8. Keep an open mind.
To engage in a productive argument, you must be able to hear what the other person is saying and not have any preconceived ideas. Don’t go into the argument with your mind made up about what did or didn’t happen for the other person, be open to seeing things differently than how you went into the discussion.
9. Respect what the other person is telling you.
You may disagree, which is a point to figure out, and probably why you are arguing in the first place, however, if someone is sharing what they think or feel, that needs to be respected.
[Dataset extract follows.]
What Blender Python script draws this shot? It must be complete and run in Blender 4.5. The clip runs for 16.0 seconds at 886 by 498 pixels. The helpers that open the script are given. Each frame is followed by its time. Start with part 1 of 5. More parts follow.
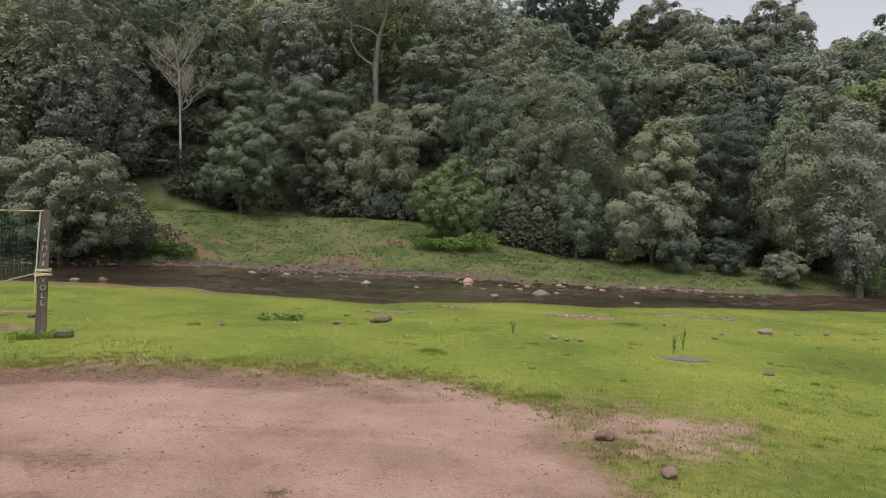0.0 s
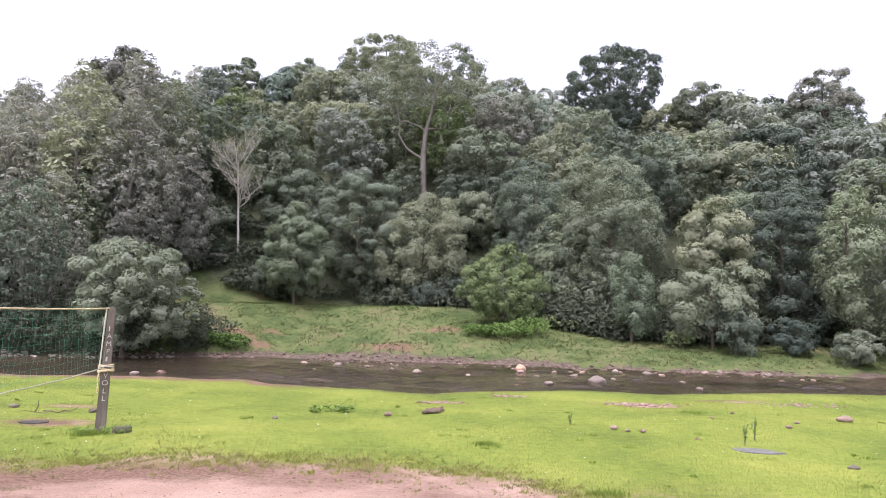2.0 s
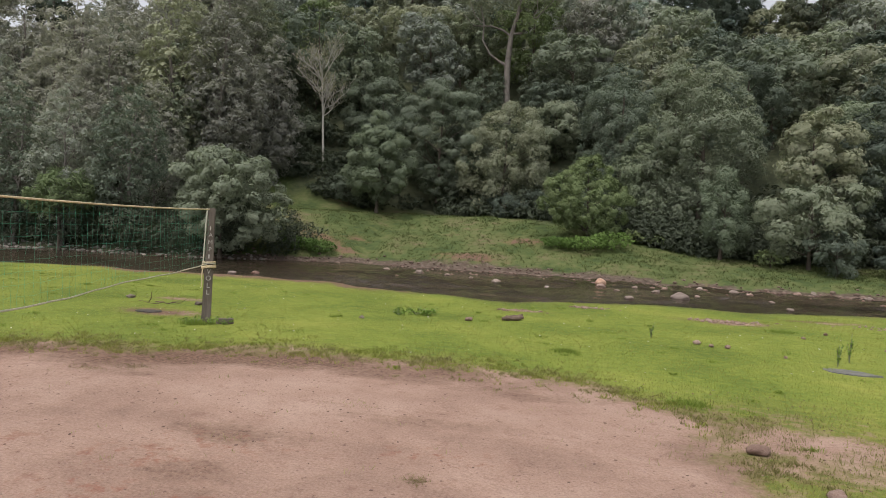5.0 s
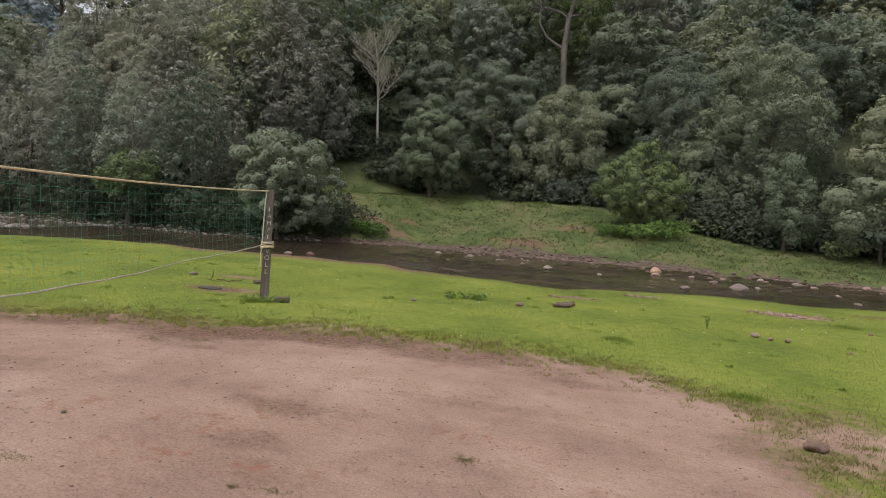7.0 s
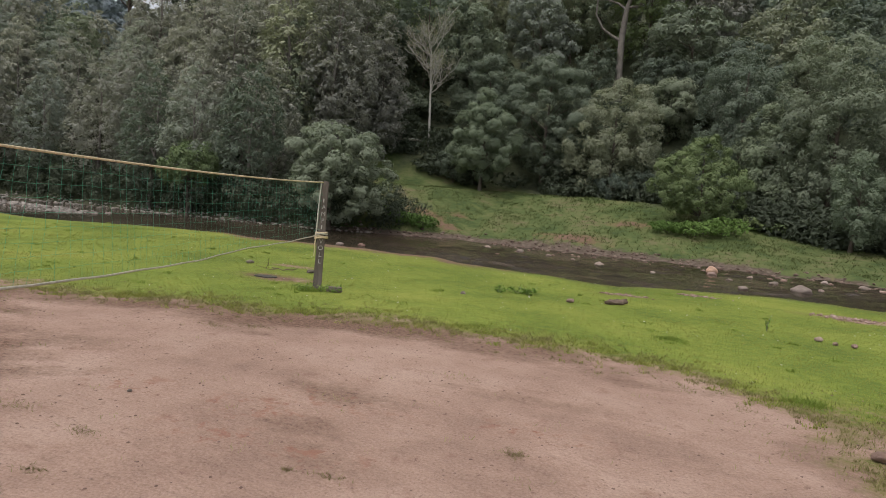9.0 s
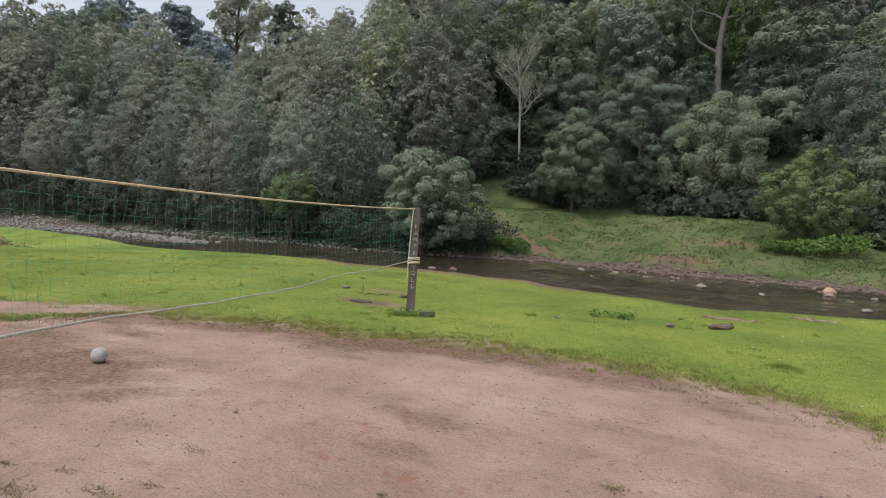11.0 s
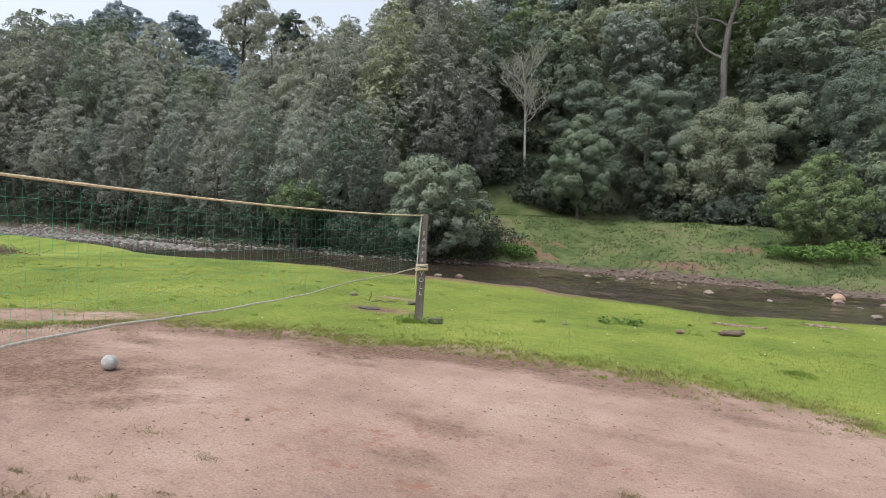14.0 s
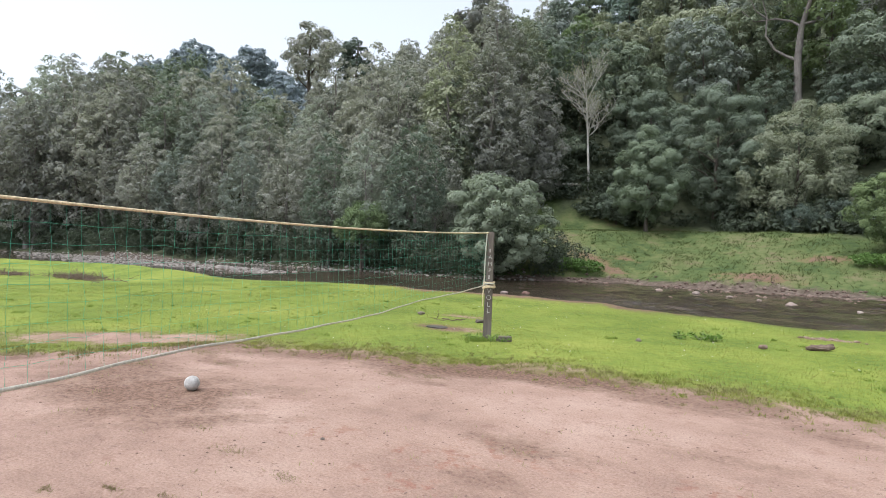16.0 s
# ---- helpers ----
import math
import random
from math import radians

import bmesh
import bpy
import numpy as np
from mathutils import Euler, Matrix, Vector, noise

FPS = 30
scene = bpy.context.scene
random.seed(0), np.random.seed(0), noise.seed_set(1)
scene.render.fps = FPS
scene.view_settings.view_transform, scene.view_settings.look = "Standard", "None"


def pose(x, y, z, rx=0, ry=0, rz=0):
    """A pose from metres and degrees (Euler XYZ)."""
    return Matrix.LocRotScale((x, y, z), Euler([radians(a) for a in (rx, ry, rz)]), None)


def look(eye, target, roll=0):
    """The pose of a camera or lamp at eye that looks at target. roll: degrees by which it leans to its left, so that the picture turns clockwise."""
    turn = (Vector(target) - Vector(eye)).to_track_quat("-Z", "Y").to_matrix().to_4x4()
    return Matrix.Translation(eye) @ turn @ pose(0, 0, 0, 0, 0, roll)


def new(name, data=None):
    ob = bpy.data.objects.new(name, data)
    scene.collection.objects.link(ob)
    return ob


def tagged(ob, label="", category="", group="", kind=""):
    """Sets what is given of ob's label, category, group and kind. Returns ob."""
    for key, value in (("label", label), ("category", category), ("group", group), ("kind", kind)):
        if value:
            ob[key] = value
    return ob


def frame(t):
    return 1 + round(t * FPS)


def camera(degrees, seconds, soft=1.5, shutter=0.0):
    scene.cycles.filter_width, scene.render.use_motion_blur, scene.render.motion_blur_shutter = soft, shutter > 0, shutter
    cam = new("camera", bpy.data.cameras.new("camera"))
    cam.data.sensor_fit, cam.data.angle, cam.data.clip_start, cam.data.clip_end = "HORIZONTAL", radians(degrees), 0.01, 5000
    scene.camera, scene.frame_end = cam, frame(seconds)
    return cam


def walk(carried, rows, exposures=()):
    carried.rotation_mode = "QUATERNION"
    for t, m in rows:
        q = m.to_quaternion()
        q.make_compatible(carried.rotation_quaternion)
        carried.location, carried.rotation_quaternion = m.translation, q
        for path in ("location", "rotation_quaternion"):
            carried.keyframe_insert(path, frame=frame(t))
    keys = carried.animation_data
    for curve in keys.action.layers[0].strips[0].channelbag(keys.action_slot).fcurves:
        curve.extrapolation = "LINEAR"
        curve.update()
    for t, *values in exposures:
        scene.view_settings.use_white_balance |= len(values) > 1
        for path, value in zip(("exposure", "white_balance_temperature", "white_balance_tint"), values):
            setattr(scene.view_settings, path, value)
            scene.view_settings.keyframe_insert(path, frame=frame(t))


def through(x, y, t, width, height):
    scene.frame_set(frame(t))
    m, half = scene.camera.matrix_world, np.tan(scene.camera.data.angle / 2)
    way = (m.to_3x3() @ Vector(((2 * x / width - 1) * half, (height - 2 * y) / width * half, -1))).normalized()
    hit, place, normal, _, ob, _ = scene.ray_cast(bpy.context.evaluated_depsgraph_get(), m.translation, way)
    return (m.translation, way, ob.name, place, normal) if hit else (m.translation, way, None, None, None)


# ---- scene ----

Maybe it will take time to process the feelings around what is being shared and that is ok.
The issue or point of tension may not be resolved that day, we all need time to come to terms with our feelings about something and respect needs to be there on both sides, sometimes it’s time to heal.
10. Maintain volume control, no yelling.
This is again, a matter that depends on personal comfort. Defer to the person with less tolerance for loud voices, many of us have different ideas about what yelling is, and the most respectful way to address that is to hear the person who is quicker to say that there is, in fact, yelling.
Couples counseling is another option. Many people consider couples therapy to be a desperate move or one that you only make when the relationship is in dire straits, however, this can actually be a true sign of strength. Sometimes we just need that third person to help us navigate a difficult topic or to help us develop the skills to communicate more effectively.
As I often say to many of my clients, counseling or therapy is a sign of strength rather than illness or a problem. The step to ask for help and get the support we all need is a brave step, be it personally or in a relationship.
I hope this article has helped you to think about conflict as a strength rather than something to run away from. A healthy conflict is evidence that no one person is in control of the relationship, and that both voices are present in decisions, which is a part of any healthy, high-functioning relationship. Where there is disagreement there is also the opportunity to learn and understand which is a necessary part of any vibrant relationship.
What are your experiences with conflict in your relationship? Are you able to work through your arguments constructively? Do you have any other ground rules that have worked for you and your partner?